The Tyre Stewardship Australia scheme covers OTR tyres within its PCTE conversion framework; large OTR tyres have high PCTE conversion factors reflecting their rubber mass. TSA recycler payments for accredited processors handling OTR tyres reflect this higher PCTE value.

Environmental compliance at mine sites requires that tyre stockpiles remain within approved storage limits, that waste tyre movements are documented with appropriate waste transport records, and that disposal routes are through authorised parties. Non-compliant disposal, including burning tyres on-site (a practice that occurs at some remote operations due to collection cost), is an environmental offence with potentially severe consequences for mine operators and their environmental approvals.

“Mining OTR tyres are among the most demanding material handling challenges in the tyre recycling industry,” says Conor Murphy, Director of Gradeall International. “The physical scale requires purpose-built equipment; you cannot process these tyres with equipment designed for highway trucks. We’ve been developing OTR processing equipment for mining applications for many years, and our range covers from medium-scale mining tyres through to the largest haul truck sizes.”
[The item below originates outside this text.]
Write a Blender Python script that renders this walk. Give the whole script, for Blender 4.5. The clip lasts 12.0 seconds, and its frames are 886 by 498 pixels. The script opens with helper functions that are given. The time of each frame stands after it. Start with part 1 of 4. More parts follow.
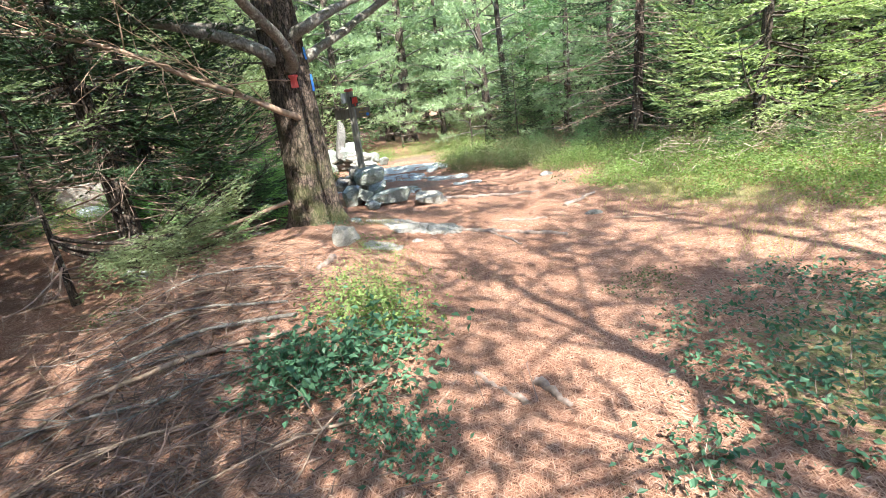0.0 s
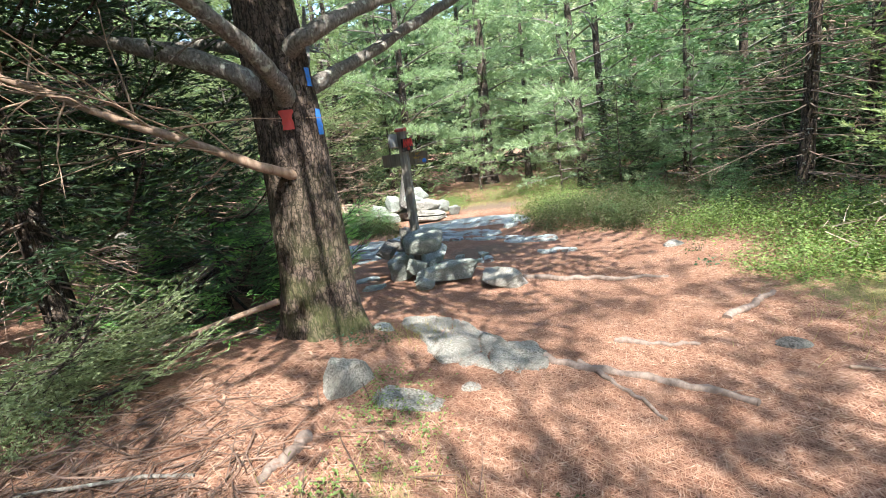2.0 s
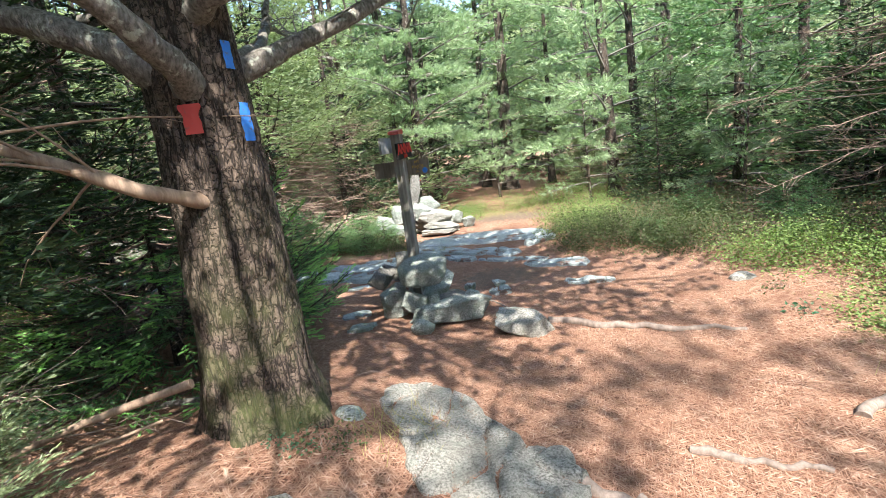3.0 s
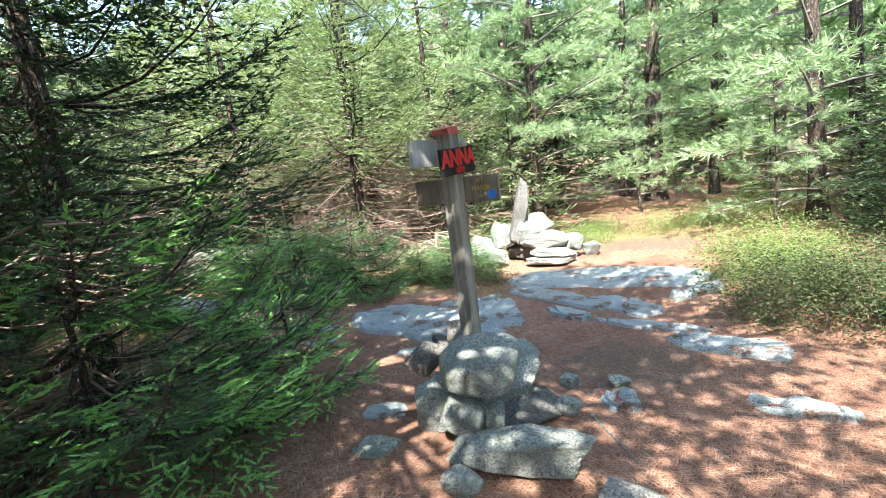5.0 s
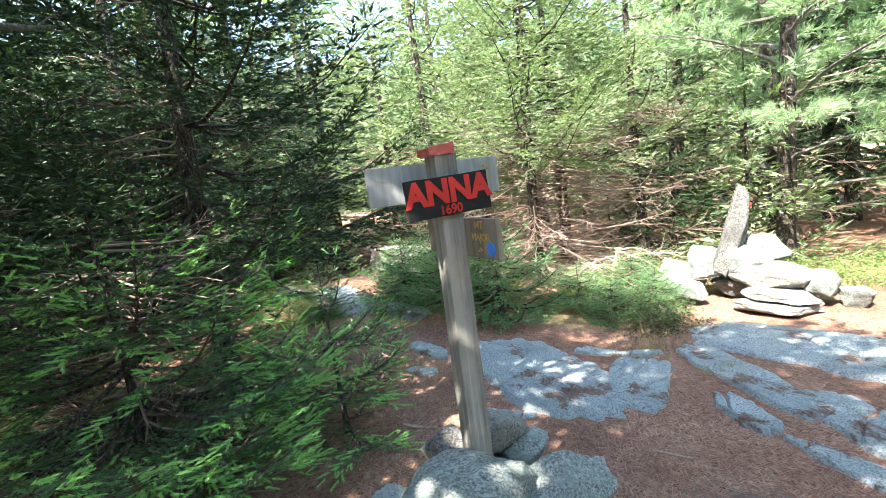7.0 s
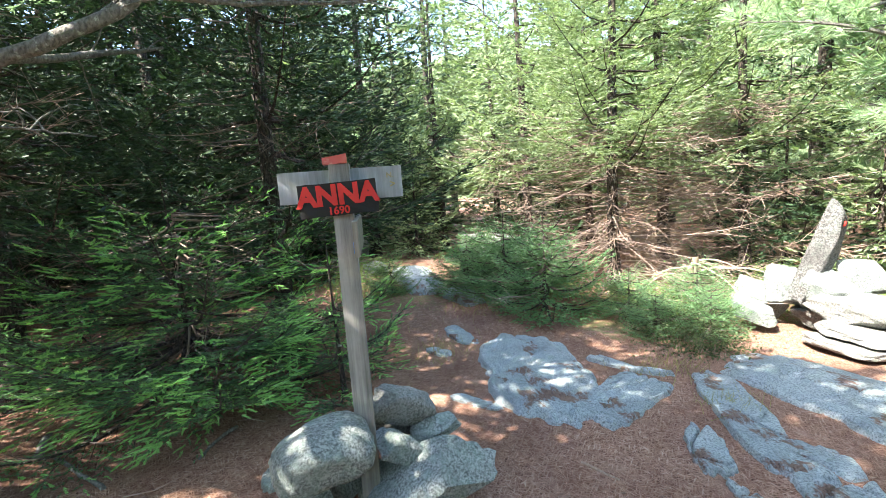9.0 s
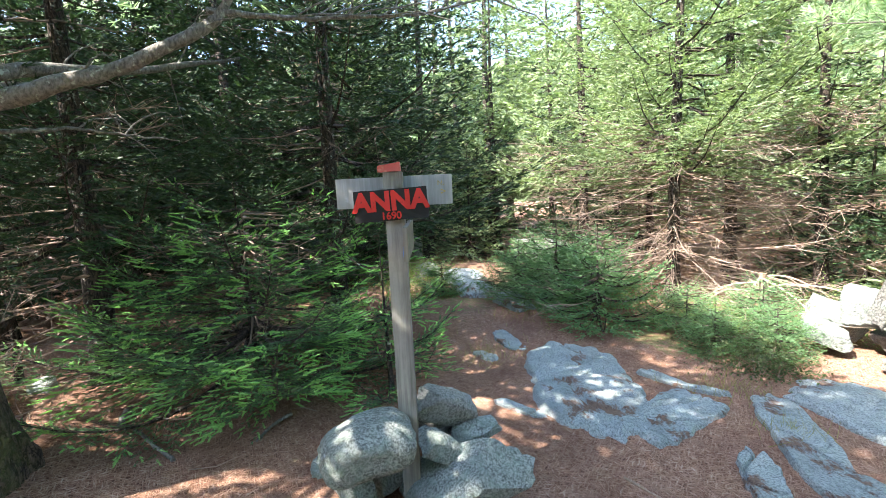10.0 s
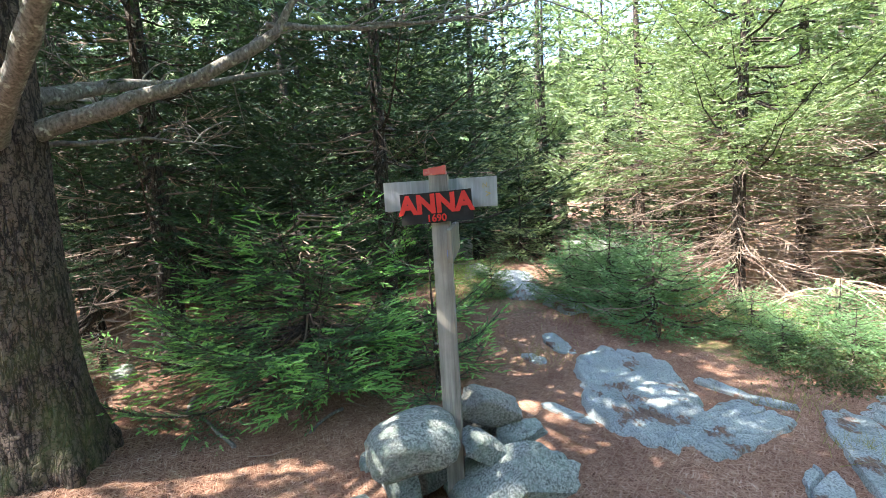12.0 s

Contact Gradeall International for OTR tyre processing equipment for Australian mining operations, including the OTR tyre sidewall cutter, OTR tyre splitter, and associated handling equipment.

FAQs

Can Gradeall’s OTR tyre sidewall cutter be transported to and deployed at a remote mine site?

Yes. Gradeall’s OTR tyre processing equipment is designed for industrial deployment, including at remote sites. Transport logistics to remote Australian mine sites require planning, including consideration of road access for delivery vehicles, on-site lifting capability for equipment installation, and power supply availability. Contact Gradeall International to discuss remote site deployment requirements for specific equipment models.

What safety requirements apply to OTR tyre processing equipment at Australian mine sites?

Mine site equipment must comply with state mining safety regulations and the mine’s own safety management system requirements. Equipment used at mine sites typically requires compliance with Australian electrical standards, machine guarding requirements under Australian standards, and integration into the mine’s hazard identification and risk assessment processes. Gradeall provides equipment documentation supporting safety assessment; site-specific safety integration is the operator’s responsibility under their safety management system.

What is the TSA levy for large OTR tyres?

TSA uses passenger car tyre equivalents (PCTEs) as its levy and payment unit, with conversion factors for different tyre types. Large OTR tyres have high PCTE conversion factors. The specific PCTE conversion for haul truck tyre sizes is available from TSA’s published conversion tables at tyrestewardship.com.au.